The Boreads were Calais and Zetes, the winged twin sons of Boreas (the north wind) and the Athenian princess Oreithyia. They inherited their father's wings and could fly, making them unique among the mortal heroes of the Greek tradition. They are best known for their role in the Argonaut expedition, where they rescued the blind prophet Phineus from the Harpies — foul bird-women who stole or defiled his food at every meal. The Boreads chased the Harpies through the sky until the goddess Iris intervened. In gratitude, Phineus revealed how the Argonauts could safely navigate the Symplegades (Clashing Rocks). In one tradition, the Boreads were later killed by Heracles on the island of Tenos, in revenge for their having persuaded the Argonauts to abandon Heracles after the disappearance of his companion Hylas.
What is the story of Boreas and Oreithyia?
Boreas, the god of the north wind, desired the Athenian princess Oreithyia, daughter of King Erechtheus.
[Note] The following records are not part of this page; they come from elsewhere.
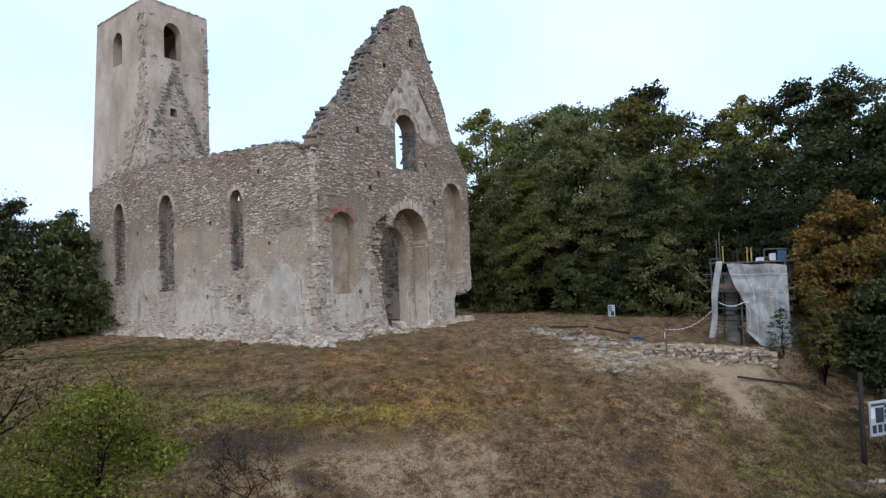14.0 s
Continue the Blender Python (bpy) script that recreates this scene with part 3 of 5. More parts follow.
# long wall with its tall windows
SIDE = ([(-37.0, -0.6), (-17.42, -0.6), (-17.42, 7.75)] + ragged([(-17.42, 7.75), (-18.1, 7.9), (-18.6, 8.2), (-19.2, 8.35), (-20.3, 8.5), (-21.9, 8.55), (-24.3, 8.7), (-27.0, 8.85), (-30.0, 8.95), (-33.0, 8.9), (-35.9, 8.55), (-37.0, 8.3)], 0.3, 0.06, rng))
WIN_A = ragged(arch(-23.0, -22.08, 3.1, 6.3, 6.78), 0.4, 0.04, rng)
WIN_B = ragged(arch(-29.15, -27.8, 2.2, 6.3, 7.2), 0.4, 0.04, rng)
WIN_C = ragged(arch(-33.95, -32.8, 2.6, 6.4, 7.25), 0.4, 0.04, rng)
SIDE_HOLES = [putlog(-22.5, 1.82, 0.32, 0.42), putlog(-18.2, 1.85, 0.3, 0.34), putlog(-18.3, 2.3, 0.12, 0.5), putlog(-25.0, 1.9), putlog(-20.3, 4.2, 0.16, 0.16), putlog(-30.6, 1.85), putlog(-20.9, 7.4, 0.2, 0.2), putlog(-24.6, 5.4, 0.18, 0.2), putlog(-26.0, 3.2, 0.16, 0.2),
              putlog(-31.4, 5.4, 0.18, 0.2), putlog(-35.2, 3.9, 0.2, 0.2)]
heap = Heap()
wall_layer(heap, SIDE, [WIN_A, WIN_B, WIN_C] + SIDE_HOLES, at_side, 0.0, 0.42)
wall_layer(heap, SIDE, [arch(-23.8, -22.9, 6.35, 6.75, 7.15)], at_side, 0.421, 0.95)
side_wall = add_part("side_wall", heap.mesh("side_wall", M_WALL), church, "long nave wall with three tall arched windows")

# the walls behind, seen through the openings
heap = Heap()
wall_layer(heap, [(-37.0, -0.6), (-18.5, -0.6)] + ragged([(-18.5, 7.9), (-24, 8.1), (-30, 7.6), (-37.0, 7.9)], 0.4, 0.08, rng), [],
           lambda u, v, d: (u, 28.7 - d, v), 0.0, 0.9)
far_wall = add_part("far_wall", heap.mesh("far_wall", M_WALL), church, "far nave wall of rubble")
heap = Heap()
wall_layer(heap, [(18.25, -0.6), (27.75, -0.6)] + ragged([(27.75, 7.6), (23, 8.0), (18.25, 8.2)], 0.4, 0.08, rng), [arch(21.4, 24.8, -0.4, 4.2, 6.2)], lambda u, v, d: (-36.9 + d, u, v), 0.0, 0.9)
add_part("end_wall", heap.mesh("end_wall", M_WALL), church, "end wall of the nave with an arch")

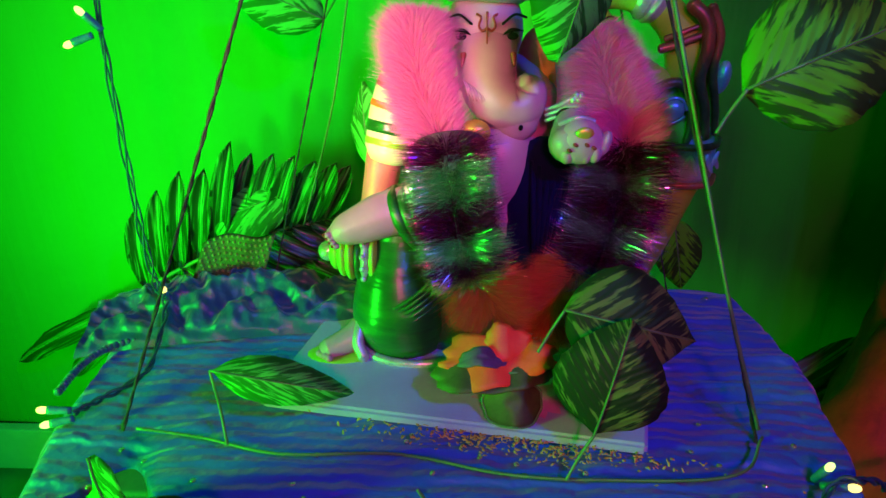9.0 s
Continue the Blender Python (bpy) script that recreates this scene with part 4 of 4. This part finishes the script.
leaf((0.145, 0.200, 0.300), (0.238, 0.214, 0.338), 0.066, LEAF_A, "broad striped artificial leaf beside the swing cord", stem=(0.132, 0.20, 0.276), face=(-0.2, -1, 0.35))
leaf((-0.092, 0.45, 0.165), (-0.107, 0.45, 0.250), 0.038, LEAF_B, "striped artificial leaf behind the statue", face=(-0.6, -1, 0.1))
leaf((-0.188, 0.50, 0.130), (-0.302, 0.49, 0.090), 0.056, LEAF_B, "striped artificial leaf above the bunched cloth", face=(-0.1, -1, 0.5), stem=(-0.159, 0.50, 0.155))
leaf((-0.175, 0.205, 0.112), (-0.080, 0.200, 0.098), 0.028, LEAF_B, "curled green artificial leaf over the tile", face=(0, -1, 0.7), cup=-0.3, stem=(-0.165, 0.19, 0.062))
leaf((0.062, 0.225, 0.150), (0.150, 0.215, 0.132), 0.066, LEAF_D, "dark striped artificial leaf before the statue", face=(0, -1, 0.5), stem=(0.045, 0.22, 0.12))
leaf((0.078, 0.175, 0.088), (0.098, 0.190, 0.160), 0.062, LEAF_D, "dark striped artificial leaf standing by the tile", face=(-0.15, -1, 0.3), stem=(0.062, 0.17, 0.056))
leaf((0.205, 0.48, 0.105), (0.224, 0.48, 0.020), 0.042, LEAF_A, "striped artificial leaf behind the swing", face=(-0.2, -1, 0.2))
FR = "bright green artificial leaf hanging before the swing"
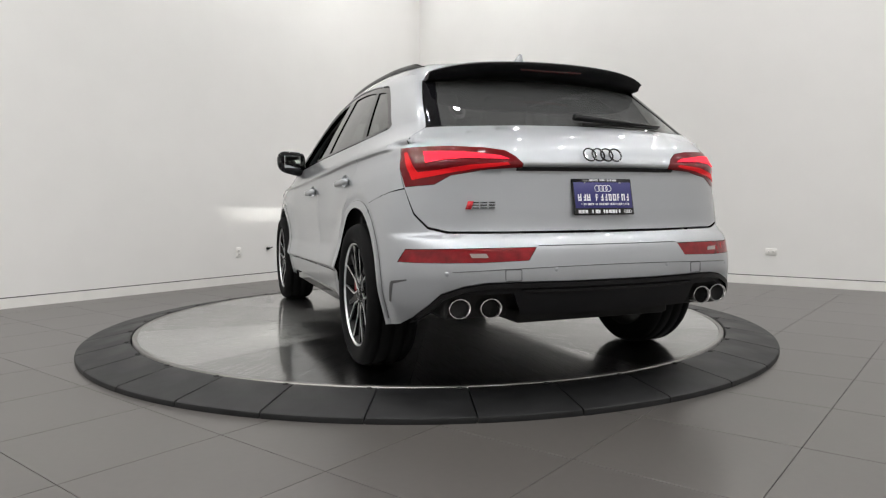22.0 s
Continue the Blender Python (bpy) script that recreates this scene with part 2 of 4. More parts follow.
# ---------- curves and smooth fields ----------
def pchip(xs, ys):
    """A smooth curve through the points, without overshoot."""
    xs, ys = np.array(xs, float), np.array(ys, float)
    h, d = np.diff(xs), np.diff(ys) / np.diff(xs)
    m = np.zeros_like(xs)
    for i in range(1, len(xs) - 1):
        if d[i - 1] * d[i] > 0:
            w1, w2 = 2 * h[i] + h[i - 1], h[i] + 2 * h[i - 1]
            m[i] = (w1 + w2) / (w1 / d[i - 1] + w2 / d[i])
    m[0], m[-1] = d[0], d[-1]

    def f(x):
        x = np.asarray(x, float)
        xc = np.clip(x, xs[0], xs[-1])
        i = np.clip(np.searchsorted(xs, xc) - 1, 0, len(xs) - 2)
        t = (xc - xs[i]) / h[i]
        v = (1 + 2 * t) * (1 - t) ** 2 * ys[i] + t * (1 - t) ** 2 * h[i] * m[i] + t * t * (3 - 2 * t) * ys[i + 1] + t * t * (t - 1) * h[i] * m[i + 1]
        return v + np.where(x < xs[0], (x - xs[0]) * m[0], 0) + np.where(x > xs[-1], (x - xs[-1]) * m[-1], 0)
    return f


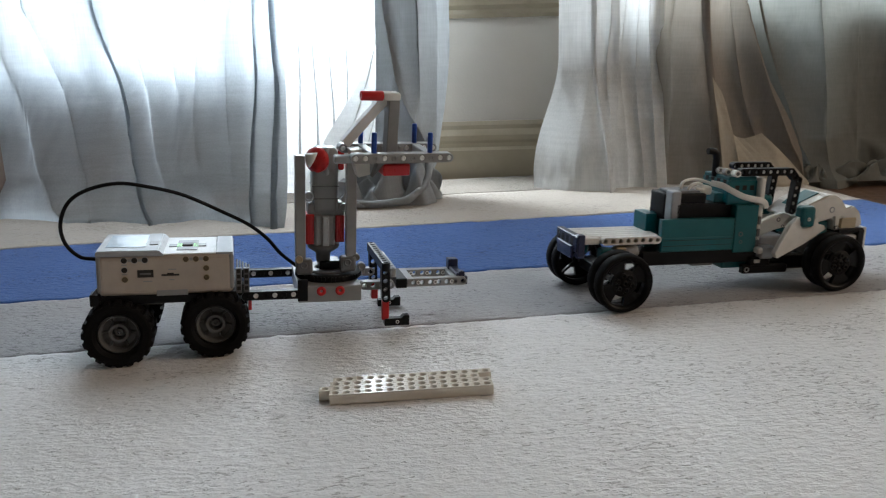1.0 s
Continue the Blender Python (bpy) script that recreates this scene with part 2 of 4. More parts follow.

He initially attempted conventional courtship, sending entreaties and appeals, but Erechtheus delayed and refused. Ovid's Metamorphoses describes Boreas's growing frustration with gentle methods unsuited to his nature. Eventually abandoning persuasion, Boreas swept down upon Oreithyia while she was on the banks of the river Ilissus (or at a festival of Athena, in variant traditions) and carried her away to Thrace in a storm of clouds and wind. In Thrace she became his wife and bore four children. Plato discusses this myth in the Phaedrus, where Socrates walks past the traditional abduction site on the Ilissus and considers a rationalized interpretation (that Oreithyia was blown off a cliff) before dismissing such explanations in favor of pursuing self-knowledge.